▶ [SOURCE EXCERPT]:
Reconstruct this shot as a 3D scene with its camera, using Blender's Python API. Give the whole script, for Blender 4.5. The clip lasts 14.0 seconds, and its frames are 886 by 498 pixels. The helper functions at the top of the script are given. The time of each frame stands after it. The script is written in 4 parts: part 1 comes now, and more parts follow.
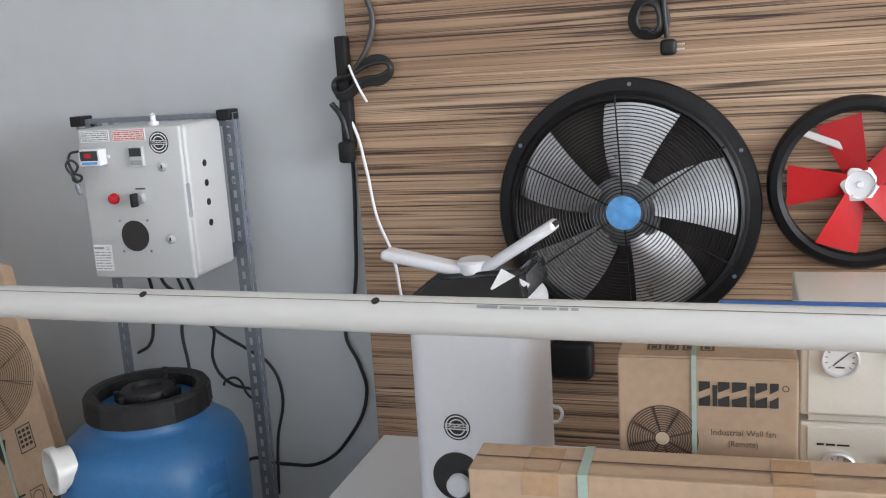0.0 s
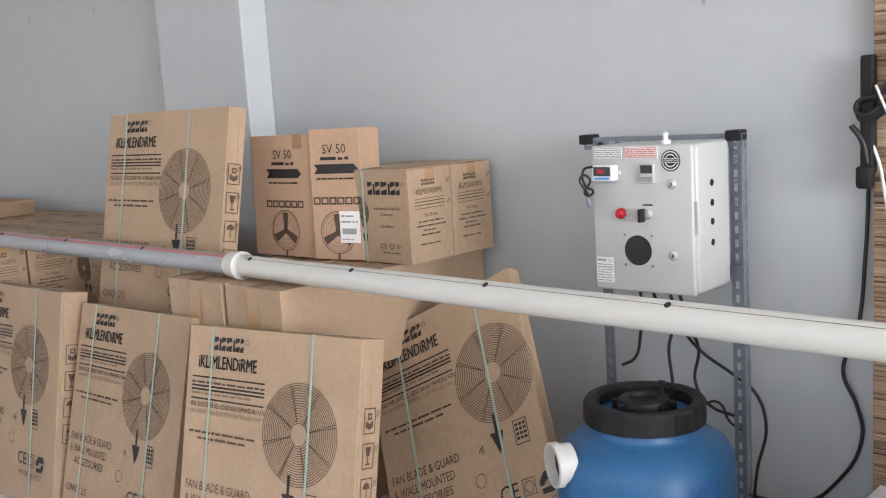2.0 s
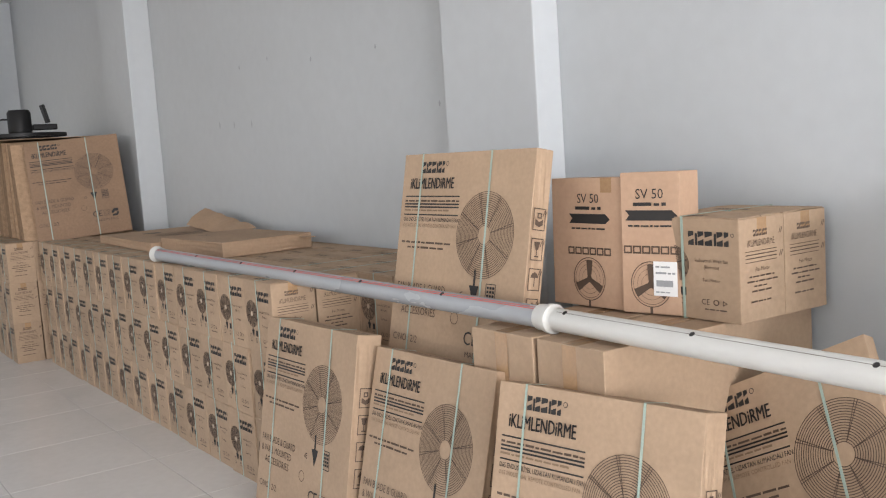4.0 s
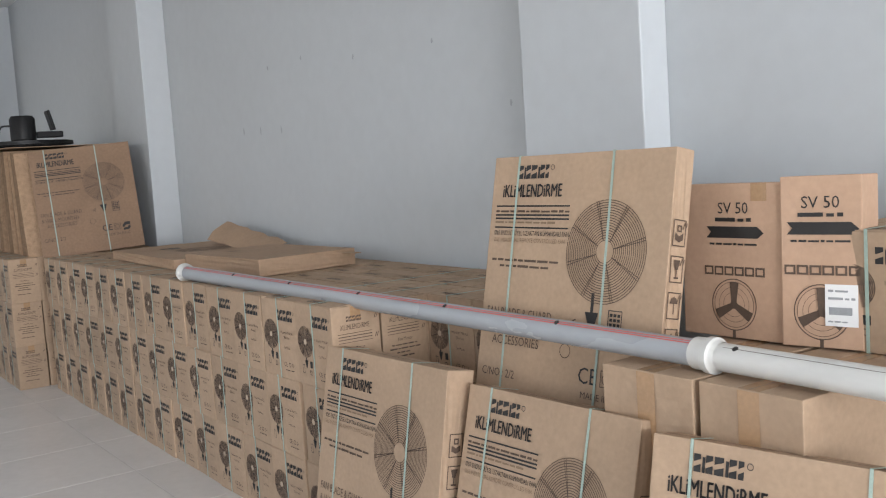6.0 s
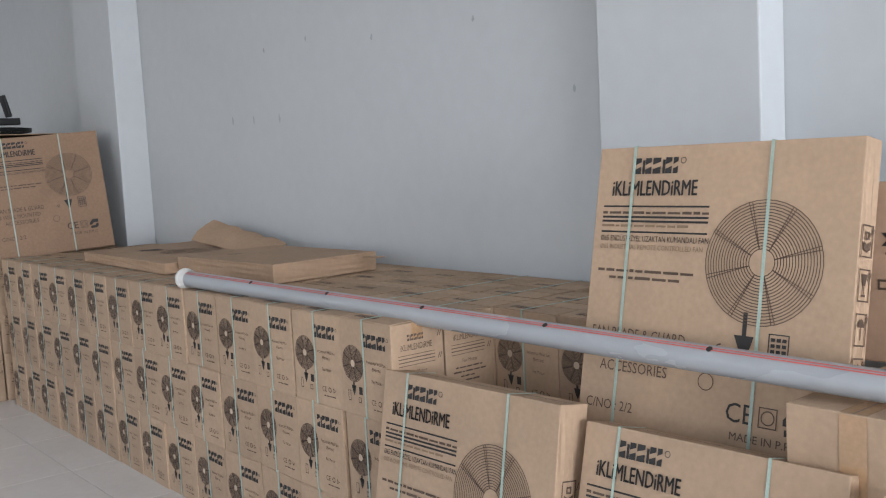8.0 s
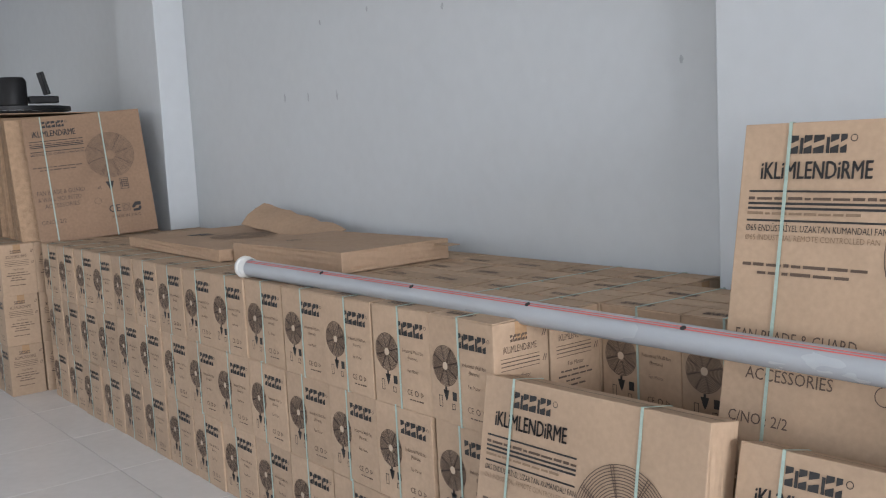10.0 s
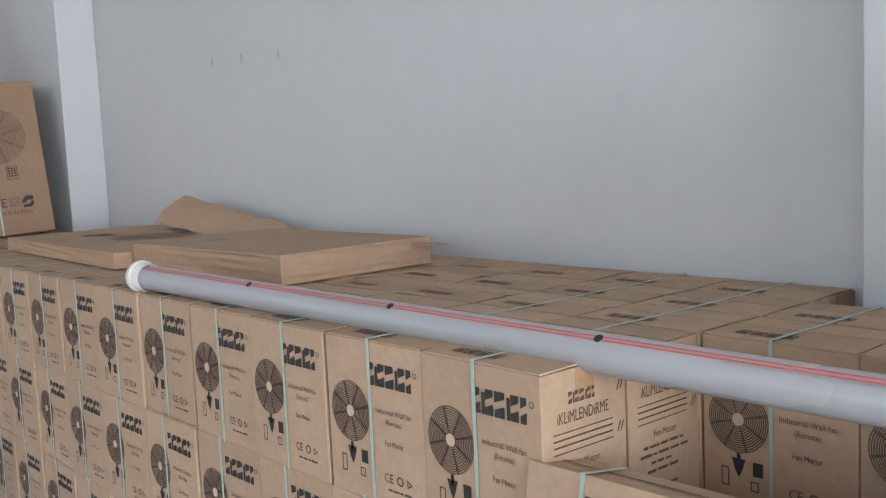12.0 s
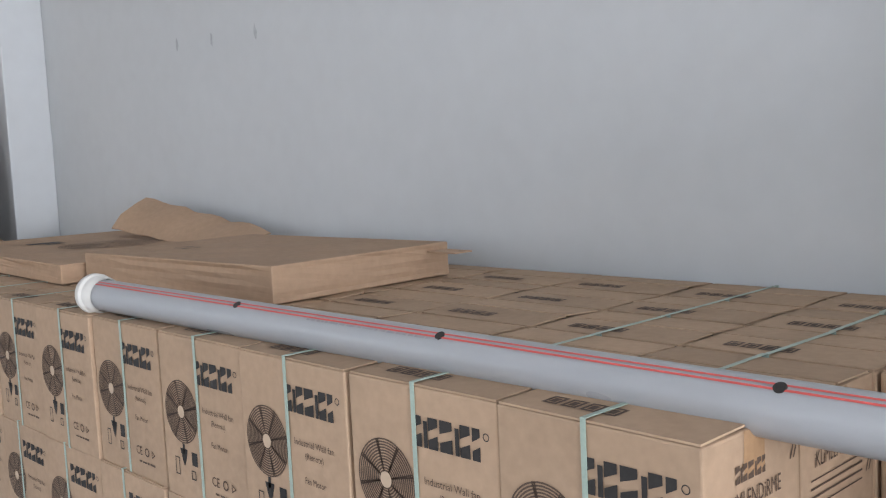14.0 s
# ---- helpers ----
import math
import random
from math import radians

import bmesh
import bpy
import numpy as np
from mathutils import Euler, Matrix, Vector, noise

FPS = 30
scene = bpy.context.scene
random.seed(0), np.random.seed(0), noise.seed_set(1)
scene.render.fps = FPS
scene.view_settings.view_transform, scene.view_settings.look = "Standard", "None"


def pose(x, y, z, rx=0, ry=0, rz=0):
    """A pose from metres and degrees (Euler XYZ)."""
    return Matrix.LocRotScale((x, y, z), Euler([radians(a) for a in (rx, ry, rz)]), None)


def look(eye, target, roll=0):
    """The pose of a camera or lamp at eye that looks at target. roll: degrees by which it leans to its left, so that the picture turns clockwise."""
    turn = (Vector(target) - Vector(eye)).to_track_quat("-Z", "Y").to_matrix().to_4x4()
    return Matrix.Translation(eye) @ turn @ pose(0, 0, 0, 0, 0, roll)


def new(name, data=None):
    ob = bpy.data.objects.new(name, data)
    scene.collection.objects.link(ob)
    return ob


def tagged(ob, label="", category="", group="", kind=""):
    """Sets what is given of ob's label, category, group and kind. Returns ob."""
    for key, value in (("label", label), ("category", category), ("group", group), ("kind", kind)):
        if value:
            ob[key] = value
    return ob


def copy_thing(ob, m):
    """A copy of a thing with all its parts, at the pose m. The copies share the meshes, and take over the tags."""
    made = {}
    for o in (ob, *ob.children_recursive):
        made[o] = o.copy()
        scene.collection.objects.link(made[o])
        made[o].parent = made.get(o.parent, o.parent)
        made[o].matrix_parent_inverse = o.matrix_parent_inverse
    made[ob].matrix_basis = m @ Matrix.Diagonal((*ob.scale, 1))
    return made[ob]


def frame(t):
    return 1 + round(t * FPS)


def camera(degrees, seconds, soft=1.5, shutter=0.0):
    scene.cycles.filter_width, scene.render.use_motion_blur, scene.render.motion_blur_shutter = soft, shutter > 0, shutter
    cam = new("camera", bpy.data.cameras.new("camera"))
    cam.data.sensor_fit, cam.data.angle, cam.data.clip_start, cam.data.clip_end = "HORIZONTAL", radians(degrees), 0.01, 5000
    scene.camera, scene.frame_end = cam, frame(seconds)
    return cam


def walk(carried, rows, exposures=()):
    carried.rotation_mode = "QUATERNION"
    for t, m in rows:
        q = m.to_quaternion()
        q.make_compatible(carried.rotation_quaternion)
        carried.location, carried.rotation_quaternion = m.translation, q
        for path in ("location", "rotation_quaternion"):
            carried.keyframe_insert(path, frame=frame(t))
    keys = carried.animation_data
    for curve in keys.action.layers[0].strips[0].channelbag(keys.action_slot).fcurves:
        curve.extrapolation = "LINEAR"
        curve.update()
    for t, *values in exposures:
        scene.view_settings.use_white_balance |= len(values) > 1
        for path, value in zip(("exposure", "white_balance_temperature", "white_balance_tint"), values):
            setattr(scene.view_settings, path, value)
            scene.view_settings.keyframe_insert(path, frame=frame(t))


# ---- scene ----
cam = camera(49.26, 14.0, soft=1.15)
WALK = [
    (0.0, (-0.062, 0.547, 1.427), (-0.655, 2.414, 1.023), -3.7),
    (0.5, (-0.067, 0.526, 1.407), (-0.859, 2.326, 1.044), -3.9),
    (1.0, (-0.12, 0.515, 1.377), (-1.159, 2.194, 1.061), -3.8),
    (1.5, (-0.195, 0.471, 1.392), (-1.4, 2.038, 1.09), -3.7),
    (2.0, (-0.233, 0.426, 1.412), (-1.57, 1.885, 1.124), -3.6),
    (2.5, (-0.324, 0.38, 1.428), (-1.763, 1.742, 1.156), -3.6),
    (3.0, (-0.444, 0.436, 1.436), (-1.981, 1.695, 1.206), -3.7),
    (3.5, (-0.549, 0.43, 1.446), (-2.162, 1.595, 1.24), -3.6),
    (3.7, (-0.6, 0.408, 1.446), (-2.231, 1.55, 1.252), -3.5),
    (4.0, (-0.611, 0.355, 1.489), (-2.245, 1.489, 1.279), -3.8),
    (4.5, (-0.748, 0.345, 1.477), (-2.385, 1.478, 1.283), -3.7),
    (5.0, (-0.893, 0.337, 1.464), (-2.529, 1.473, 1.282), -3.5),
    (5.5, (-1.04, 0.333, 1.455), (-2.679, 1.467, 1.284), -3.5),
    (5.8, (-1.223, 0.376, 1.462), (-2.834, 1.549, 1.288), -3.7),
    (6.0, (-1.273, 0.382, 1.466), (-2.896, 1.536, 1.286), -3.7),
    (6.5, (-1.422, 0.362, 1.467), (-3.065, 1.485, 1.268), -3.7),
    (7.0, (-1.633, 0.302, 1.483), (-3.229, 1.487, 1.261), -3.5),
    (7.5, (-1.786, 0.27, 1.471), (-3.344, 1.504, 1.246), -3.1),
    (8.0, (-1.979, 0.335, 1.468), (-3.521, 1.595, 1.278), -3.0),
    (8.5, (-2.143, 0.4, 1.476), (-3.693, 1.65, 1.281), -3.0),
    (9.0, (-2.307, 0.399, 1.472), (-3.859, 1.642, 1.258), -2.8),
    (9.2, (-2.36, 0.398, 1.475), (-3.899, 1.655, 1.246), -2.7),
    (9.5, (-2.334, 0.354, 1.47), (-3.92, 1.553, 1.254), -2.9),
    (10.0, (-2.394, 0.368, 1.467), (-3.963, 1.588, 1.243), -2.9),
    (10.5, (-2.475, 0.405, 1.457), (-4.025, 1.648, 1.227), -2.9),
    (11.0, (-2.639, 0.478, 1.438), (-4.174, 1.739, 1.205), -3.0),
    (11.5, (-2.946, 0.599, 1.407), (-4.475, 1.866, 1.173), -3.0),
    (12.0, (-3.357, 0.951, 1.338), (-4.925, 2.17, 1.104), -3.6),
    (12.5, (-3.618, 1.077, 1.32), (-5.145, 2.348, 1.092), -3.8),
    (13.0, (-3.858, 1.127, 1.323), (-5.322, 2.47, 1.088), -4.2),
    (13.5, (-3.86, 1.127, 1.322), (-5.331, 2.461, 1.08), -4.3),
    (14.0, (-3.862, 1.126, 1.321), (-5.34, 2.449, 1.071), -4.4),
    (11.5, (-3.047, 0.86, 1.347), (-4.6, 2.102, 1.129), -2.9),
    (12.0, (-3.348, 0.987, 1.317), (-4.851, 2.29, 1.11), -2.6),
    (12.5, (-3.674, 1.124, 1.283), (-5.121, 2.491, 1.09), -2.4),
    (13.0, (-3.84, 1.205, 1.271), (-5.293, 2.566, 1.077), -2.7),
    (13.5, (-3.84, 1.205, 1.271), (-5.291, 2.569, 1.077), -2.7),
    (14, (-3.84, 1.205, 1.271), (-5.288, 2.572, 1.077), -2.7),
]
walk(cam, [(t, look(e, a, r)) for t, e, a, r in WALK], [(0.0, -0.6, 6450, 15), (0.5, -0.46, 6480, 15), (1.0, -0.53, 6500, 15), (2.0, -0.34, 6650, 16), (3.5, -0.14, 6750, 16), (6.0, -0.22, 6450, 14), (9.0, -0.18, 6300, 15), (11.5, -0.02, 6330, 15), (14.0, 0.02, 6350, 16)])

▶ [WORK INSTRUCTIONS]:
Take the listing above and print it exactly, apart from the pictures.

▶ [SOLVED PROBLEM]:
Reconstruct this shot as a 3D scene with its camera, using Blender's Python API. Give the whole script, for Blender 4.5. The clip lasts 14.0 seconds, and its frames are 886 by 498 pixels. The helper functions at the top of the script are given. The time of each frame stands after it. The script is written in 4 parts: part 1 comes now, and more parts follow.
0.0 s
2.0 s
4.0 s
6.0 s
8.0 s
10.0 s
12.0 s
14.0 s
# ---- helpers ----
import math
import random
from math import radians

import bmesh
import bpy
import numpy as np
from mathutils import Euler, Matrix, Vector, noise

FPS = 30
scene = bpy.context.scene
random.seed(0), np.random.seed(0), noise.seed_set(1)
scene.render.fps = FPS
scene.view_settings.view_transform, scene.view_settings.look = "Standard", "None"


def pose(x, y, z, rx=0, ry=0, rz=0):
    """A pose from metres and degrees (Euler XYZ)."""
    return Matrix.LocRotScale((x, y, z), Euler([radians(a) for a in (rx, ry, rz)]), None)


def look(eye, target, roll=0):
    """The pose of a camera or lamp at eye that looks at target. roll: degrees by which it leans to its left, so that the picture turns clockwise."""
    turn = (Vector(target) - Vector(eye)).to_track_quat("-Z", "Y").to_matrix().to_4x4()
    return Matrix.Translation(eye) @ turn @ pose(0, 0, 0, 0, 0, roll)


def new(name, data=None):
    ob = bpy.data.objects.new(name, data)
    scene.collection.objects.link(ob)
    return ob


def tagged(ob, label="", category="", group="", kind=""):
    """Sets what is given of ob's label, category, group and kind. Returns ob."""
    for key, value in (("label", label), ("category", category), ("group", group), ("kind", kind)):
        if value:
            ob[key] = value
    return ob


def copy_thing(ob, m):
    """A copy of a thing with all its parts, at the pose m. The copies share the meshes, and take over the tags."""
    made = {}
    for o in (ob, *ob.children_recursive):
        made[o] = o.copy()
        scene.collection.objects.link(made[o])
        made[o].parent = made.get(o.parent, o.parent)
        made[o].matrix_parent_inverse = o.matrix_parent_inverse
    made[ob].matrix_basis = m @ Matrix.Diagonal((*ob.scale, 1))
    return made[ob]


def frame(t):
    return 1 + round(t * FPS)


def camera(degrees, seconds, soft=1.5, shutter=0.0):
    scene.cycles.filter_width, scene.render.use_motion_blur, scene.render.motion_blur_shutter = soft, shutter > 0, shutter
    cam = new("camera", bpy.data.cameras.new("camera"))
    cam.data.sensor_fit, cam.data.angle, cam.data.clip_start, cam.data.clip_end = "HORIZONTAL", radians(degrees), 0.01, 5000
    scene.camera, scene.frame_end = cam, frame(seconds)
    return cam


def walk(carried, rows, exposures=()):
    carried.rotation_mode = "QUATERNION"
    for t, m in rows:
        q = m.to_quaternion()
        q.make_compatible(carried.rotation_quaternion)
        carried.location, carried.rotation_quaternion = m.translation, q
        for path in ("location", "rotation_quaternion"):
            carried.keyframe_insert(path, frame=frame(t))
    keys = carried.animation_data
    for curve in keys.action.layers[0].strips[0].channelbag(keys.action_slot).fcurves:
        curve.extrapolation = "LINEAR"
        curve.update()
    for t, *values in exposures:
        scene.view_settings.use_white_balance |= len(values) > 1
        for path, value in zip(("exposure", "white_balance_temperature", "white_balance_tint"), values):
            setattr(scene.view_settings, path, value)
            scene.view_settings.keyframe_insert(path, frame=frame(t))


# ---- scene ----
cam = camera(49.26, 14.0, soft=1.15)
WALK = [
    (0.0, (-0.062, 0.547, 1.427), (-0.655, 2.414, 1.023), -3.7),
    (0.5, (-0.067, 0.526, 1.407), (-0.859, 2.326, 1.044), -3.9),
    (1.0, (-0.12, 0.515, 1.377), (-1.159, 2.194, 1.061), -3.8),
    (1.5, (-0.195, 0.471, 1.392), (-1.4, 2.038, 1.09), -3.7),
    (2.0, (-0.233, 0.426, 1.412), (-1.57, 1.885, 1.124), -3.6),
    (2.5, (-0.324, 0.38, 1.428), (-1.763, 1.742, 1.156), -3.6),
    (3.0, (-0.444, 0.436, 1.436), (-1.981, 1.695, 1.206), -3.7),
    (3.5, (-0.549, 0.43, 1.446), (-2.162, 1.595, 1.24), -3.6),
    (3.7, (-0.6, 0.408, 1.446), (-2.231, 1.55, 1.252), -3.5),
    (4.0, (-0.611, 0.355, 1.489), (-2.245, 1.489, 1.279), -3.8),
    (4.5, (-0.748, 0.345, 1.477), (-2.385, 1.478, 1.283), -3.7),
    (5.0, (-0.893, 0.337, 1.464), (-2.529, 1.473, 1.282), -3.5),
    (5.5, (-1.04, 0.333, 1.455), (-2.679, 1.467, 1.284), -3.5),
    (5.8, (-1.223, 0.376, 1.462), (-2.834, 1.549, 1.288), -3.7),
    (6.0, (-1.273, 0.382, 1.466), (-2.896, 1.536, 1.286), -3.7),
    (6.5, (-1.422, 0.362, 1.467), (-3.065, 1.485, 1.268), -3.7),
    (7.0, (-1.633, 0.302, 1.483), (-3.229, 1.487, 1.261), -3.5),
    (7.5, (-1.786, 0.27, 1.471), (-3.344, 1.504, 1.246), -3.1),
    (8.0, (-1.979, 0.335, 1.468), (-3.521, 1.595, 1.278), -3.0),
    (8.5, (-2.143, 0.4, 1.476), (-3.693, 1.65, 1.281), -3.0),
    (9.0, (-2.307, 0.399, 1.472), (-3.859, 1.642, 1.258), -2.8),
    (9.2, (-2.36, 0.398, 1.475), (-3.899, 1.655, 1.246), -2.7),
    (9.5, (-2.334, 0.354, 1.47), (-3.92, 1.553, 1.254), -2.9),
    (10.0, (-2.394, 0.368, 1.467), (-3.963, 1.588, 1.243), -2.9),
    (10.5, (-2.475, 0.405, 1.457), (-4.025, 1.648, 1.227), -2.9),
    (11.0, (-2.639, 0.478, 1.438), (-4.174, 1.739, 1.205), -3.0),
    (11.5, (-2.946, 0.599, 1.407), (-4.475, 1.866, 1.173), -3.0),
    (12.0, (-3.357, 0.951, 1.338), (-4.925, 2.17, 1.104), -3.6),
    (12.5, (-3.618, 1.077, 1.32), (-5.145, 2.348, 1.092), -3.8),
    (13.0, (-3.858, 1.127, 1.323), (-5.322, 2.47, 1.088), -4.2),
    (13.5, (-3.86, 1.127, 1.322), (-5.331, 2.461, 1.08), -4.3),
    (14.0, (-3.862, 1.126, 1.321), (-5.34, 2.449, 1.071), -4.4),
    (11.5, (-3.047, 0.86, 1.347), (-4.6, 2.102, 1.129), -2.9),
    (12.0, (-3.348, 0.987, 1.317), (-4.851, 2.29, 1.11), -2.6),
    (12.5, (-3.674, 1.124, 1.283), (-5.121, 2.491, 1.09), -2.4),
    (13.0, (-3.84, 1.205, 1.271), (-5.293, 2.566, 1.077), -2.7),
    (13.5, (-3.84, 1.205, 1.271), (-5.291, 2.569, 1.077), -2.7),
    (14, (-3.84, 1.205, 1.271), (-5.288, 2.572, 1.077), -2.7),
]
walk(cam, [(t, look(e, a, r)) for t, e, a, r in WALK], [(0.0, -0.6, 6450, 15), (0.5, -0.46, 6480, 15), (1.0, -0.53, 6500, 15), (2.0, -0.34, 6650, 16), (3.5, -0.14, 6750, 16), (6.0, -0.22, 6450, 14), (9.0, -0.18, 6300, 15), (11.5, -0.02, 6330, 15), (14.0, 0.02, 6350, 16)])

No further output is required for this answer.